Финляндцы имели обещание Императора Александра I о том, что их войска не будут выводиться за линию Невы. Тем не менее, у тех финских военных начальников, которые широко и правильно смотрели на назначение всякой армии, естественно возникли планы, особенно после пожара Москвы, об участии егерских полков в общей войне на континенте. Наиболее хлопотал об этом Карл Шернваль, желая отправиться со своим полком на театр военных действий; но к удивлению, он не встретил особого сочувствия ни с финской, ни с русской стороны. К. Шернваль писал: «Хотя Высочайший рескрипт от 6-го — 18-го сентября 1812 года и определяет, что образованные финские полки будут собираемы только на один месяц в году и не обязаны идти на войну, исключая того случая, когда неприятель станет тревожить Финляндию или берега Балтийского моря, однако, сформирование этого полка состоялось в такое время, когда Его Величество находил, что ему нужны будут все войска, какие только возможно собрать и организовать». Этот полк, как стоящий близко к границе, желал тогда, вместе с остальными подданными Его Величества, состязаться в преданности к Монарху и доброму делу; и во всяком случае полк считал для себя непристойным указывать на рескрипт при получении приказа. «Таким образом, мы беспрепятственно явились сюда (в Петербург) для отбывания службы и готовы впредь быть к услугам, если окажется необходимость в нашей службе».
Имеется некоторое основание предположить, что у Императора Александра I существовало намерение воспользоваться финскими войсками на внешнем театре войны. Между Россией и Швецией велись переговоры о совместном выступлении против Наполеона. Переговоры начались в 1810 г., но лишь после занятия Наполеоном шведской Померании они получили более определенный характер. В первоначальный план, в феврале 1812 г., входило предположение что Александр, с собранными в Финляндии силами, в количестве 25.000 человек, станет содействовать шведам в нападении на Зеландию, с целью заставить Данию уступить им Норвегию. Но мысль эта потом была оставлена по разным причинам и, между прочим, потому, что Александр не нашел возможным укомплектовать в Финляндии такой большой армии.

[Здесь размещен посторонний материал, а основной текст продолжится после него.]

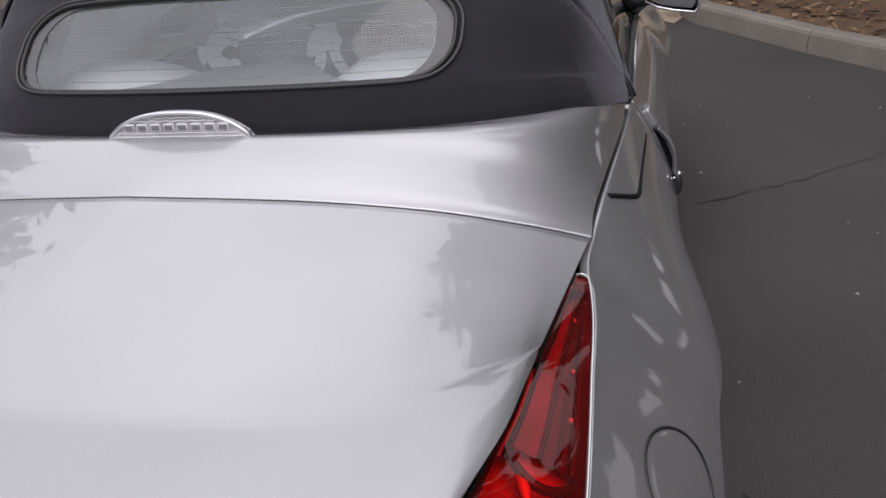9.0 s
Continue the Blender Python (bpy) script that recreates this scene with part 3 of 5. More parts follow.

Прошло десять лет, и другой благородный финский воин, генерал-майор Густав Эрнрот, 25 февраля 1822 г. обратился к Государю с ходатайством о том, чтобы финским полкам предоставлено было «право разделить с остальными войсками Его Величества честь защиты Империи». Генерал Эрнрот опасался, что существовавшая льгота, об употреблении финских войск лишь на защиту Великого Княжества и берегов Балтийского моря, «может опозорить их чувства в глазах новых соотечественников», а потому они просили, как милости, разрешить им «сражаться везде, где прикажет им их Монарх». Император оценил такое усердие и исполнил их желание. Генерал Эрнрот удостоился особого рескрипта от 5 марта 1822 г., в котором, между прочим, говорилось: «Я принимаю их просьбу с настоящим удовольствием. Исполненные благородного рвения к защите общего отечества и достойные, таким образом, присоединиться к русским войскам, они получат возможность сражаться повсюду, где представится возможность заслужить славу. Статья 2-я постановления 6-го сентября 1812 г. будет изменена»...
В 1819 г. финские войска были собраны в лагере Луолайс-Мальм, в приходе Хаттула, около Тавастгуса. Государь решил даровать Абоскому, Вазаскому, Хейнольскому и Тавастгусскому батальонам знамена с гербом Вел. Кн. Финляндского, заключенным в средину русского орла; цвета знамен — зеленый, светло-голубой и белый — были согласованы с цветами, входившими в обмундирование батальонов. Знамена доставили из Петербурга и с церемонией переданы войскам, при чтении рескрипта, в котором, между прочим, значилось: «Доверяя сии знамена вашей храбрости для употребления, со свойственной финской нации особой верностью и мужеством, на службе Нам и Отечеству».